(Source data)
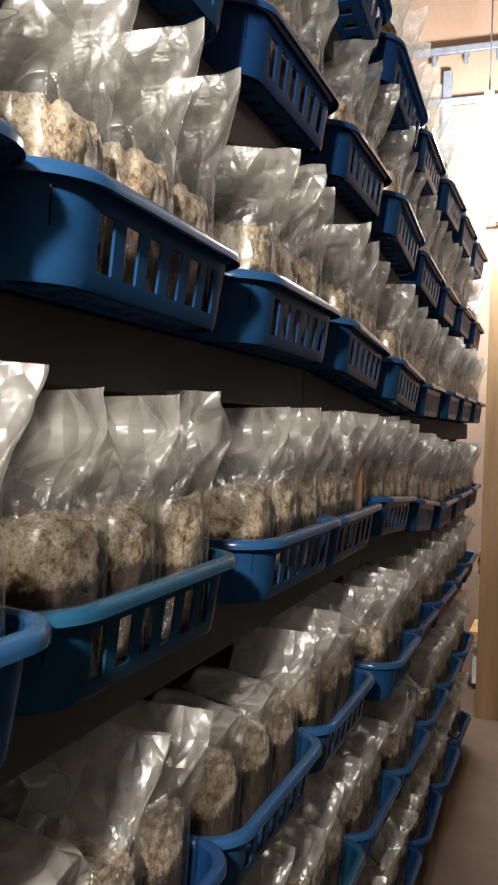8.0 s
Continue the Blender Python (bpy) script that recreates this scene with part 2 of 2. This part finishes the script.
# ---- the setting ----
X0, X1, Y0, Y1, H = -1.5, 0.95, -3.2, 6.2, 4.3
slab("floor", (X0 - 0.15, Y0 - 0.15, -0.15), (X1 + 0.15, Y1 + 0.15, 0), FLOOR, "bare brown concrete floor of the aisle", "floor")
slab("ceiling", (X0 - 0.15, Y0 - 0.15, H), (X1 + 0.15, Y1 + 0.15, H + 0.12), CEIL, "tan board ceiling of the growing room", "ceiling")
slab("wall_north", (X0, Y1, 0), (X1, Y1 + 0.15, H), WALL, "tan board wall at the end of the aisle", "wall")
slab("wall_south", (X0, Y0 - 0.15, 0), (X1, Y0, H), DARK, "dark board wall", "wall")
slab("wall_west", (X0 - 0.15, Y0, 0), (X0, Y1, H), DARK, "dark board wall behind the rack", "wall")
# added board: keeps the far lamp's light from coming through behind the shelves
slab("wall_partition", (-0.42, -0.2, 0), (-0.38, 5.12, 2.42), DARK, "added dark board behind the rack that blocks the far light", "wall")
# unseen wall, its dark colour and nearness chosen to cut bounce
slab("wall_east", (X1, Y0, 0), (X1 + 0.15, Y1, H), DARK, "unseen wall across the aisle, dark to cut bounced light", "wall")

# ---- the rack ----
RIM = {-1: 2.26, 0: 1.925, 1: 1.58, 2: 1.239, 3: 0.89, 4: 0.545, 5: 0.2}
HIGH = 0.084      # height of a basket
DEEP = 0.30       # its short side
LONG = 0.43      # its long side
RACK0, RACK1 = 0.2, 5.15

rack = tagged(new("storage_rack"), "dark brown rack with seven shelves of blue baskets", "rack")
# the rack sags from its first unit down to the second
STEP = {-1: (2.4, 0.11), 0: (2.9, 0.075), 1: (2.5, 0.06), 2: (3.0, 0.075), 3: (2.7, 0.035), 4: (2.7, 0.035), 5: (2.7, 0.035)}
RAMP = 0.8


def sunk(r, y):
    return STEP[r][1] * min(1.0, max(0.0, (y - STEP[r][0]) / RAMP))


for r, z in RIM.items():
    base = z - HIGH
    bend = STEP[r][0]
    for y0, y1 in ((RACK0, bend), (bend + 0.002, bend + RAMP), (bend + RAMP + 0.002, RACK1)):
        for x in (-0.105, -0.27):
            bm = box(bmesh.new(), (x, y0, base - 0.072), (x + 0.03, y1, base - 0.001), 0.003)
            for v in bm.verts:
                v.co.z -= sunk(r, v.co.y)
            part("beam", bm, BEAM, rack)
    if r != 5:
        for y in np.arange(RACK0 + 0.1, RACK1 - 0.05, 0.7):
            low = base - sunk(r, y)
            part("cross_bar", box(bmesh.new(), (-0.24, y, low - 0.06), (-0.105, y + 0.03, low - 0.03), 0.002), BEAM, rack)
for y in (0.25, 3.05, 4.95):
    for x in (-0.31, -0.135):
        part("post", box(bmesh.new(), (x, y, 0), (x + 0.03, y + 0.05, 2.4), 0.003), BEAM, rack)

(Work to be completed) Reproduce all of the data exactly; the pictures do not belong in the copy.

(Answer to the exercise)
8.0 s
Continue the Blender Python (bpy) script that recreates this scene with part 2 of 2. This part finishes the script.
# ---- the setting ----
X0, X1, Y0, Y1, H = -1.5, 0.95, -3.2, 6.2, 4.3
slab("floor", (X0 - 0.15, Y0 - 0.15, -0.15), (X1 + 0.15, Y1 + 0.15, 0), FLOOR, "bare brown concrete floor of the aisle", "floor")
slab("ceiling", (X0 - 0.15, Y0 - 0.15, H), (X1 + 0.15, Y1 + 0.15, H + 0.12), CEIL, "tan board ceiling of the growing room", "ceiling")
slab("wall_north", (X0, Y1, 0), (X1, Y1 + 0.15, H), WALL, "tan board wall at the end of the aisle", "wall")
slab("wall_south", (X0, Y0 - 0.15, 0), (X1, Y0, H), DARK, "dark board wall", "wall")
slab("wall_west", (X0 - 0.15, Y0, 0), (X0, Y1, H), DARK, "dark board wall behind the rack", "wall")
# added board: keeps the far lamp's light from coming through behind the shelves
slab("wall_partition", (-0.42, -0.2, 0), (-0.38, 5.12, 2.42), DARK, "added dark board behind the rack that blocks the far light", "wall")
# unseen wall, its dark colour and nearness chosen to cut bounce
slab("wall_east", (X1, Y0, 0), (X1 + 0.15, Y1, H), DARK, "unseen wall across the aisle, dark to cut bounced light", "wall")

# ---- the rack ----
RIM = {-1: 2.26, 0: 1.925, 1: 1.58, 2: 1.239, 3: 0.89, 4: 0.545, 5: 0.2}
HIGH = 0.084      # height of a basket
DEEP = 0.30       # its short side
LONG = 0.43      # its long side
RACK0, RACK1 = 0.2, 5.15

rack = tagged(new("storage_rack"), "dark brown rack with seven shelves of blue baskets", "rack")
# the rack sags from its first unit down to the second
STEP = {-1: (2.4, 0.11), 0: (2.9, 0.075), 1: (2.5, 0.06), 2: (3.0, 0.075), 3: (2.7, 0.035), 4: (2.7, 0.035), 5: (2.7, 0.035)}
RAMP = 0.8


def sunk(r, y):
    return STEP[r][1] * min(1.0, max(0.0, (y - STEP[r][0]) / RAMP))


for r, z in RIM.items():
    base = z - HIGH
    bend = STEP[r][0]
    for y0, y1 in ((RACK0, bend), (bend + 0.002, bend + RAMP), (bend + RAMP + 0.002, RACK1)):
        for x in (-0.105, -0.27):
            bm = box(bmesh.new(), (x, y0, base - 0.072), (x + 0.03, y1, base - 0.001), 0.003)
            for v in bm.verts:
                v.co.z -= sunk(r, v.co.y)
            part("beam", bm, BEAM, rack)
    if r != 5:
        for y in np.arange(RACK0 + 0.1, RACK1 - 0.05, 0.7):
            low = base - sunk(r, y)
            part("cross_bar", box(bmesh.new(), (-0.24, y, low - 0.06), (-0.105, y + 0.03, low - 0.03), 0.002), BEAM, rack)
for y in (0.25, 3.05, 4.95):
    for x in (-0.31, -0.135):
        part("post", box(bmesh.new(), (x, y, 0), (x + 0.03, y + 0.05, 2.4), 0.003), BEAM, rack)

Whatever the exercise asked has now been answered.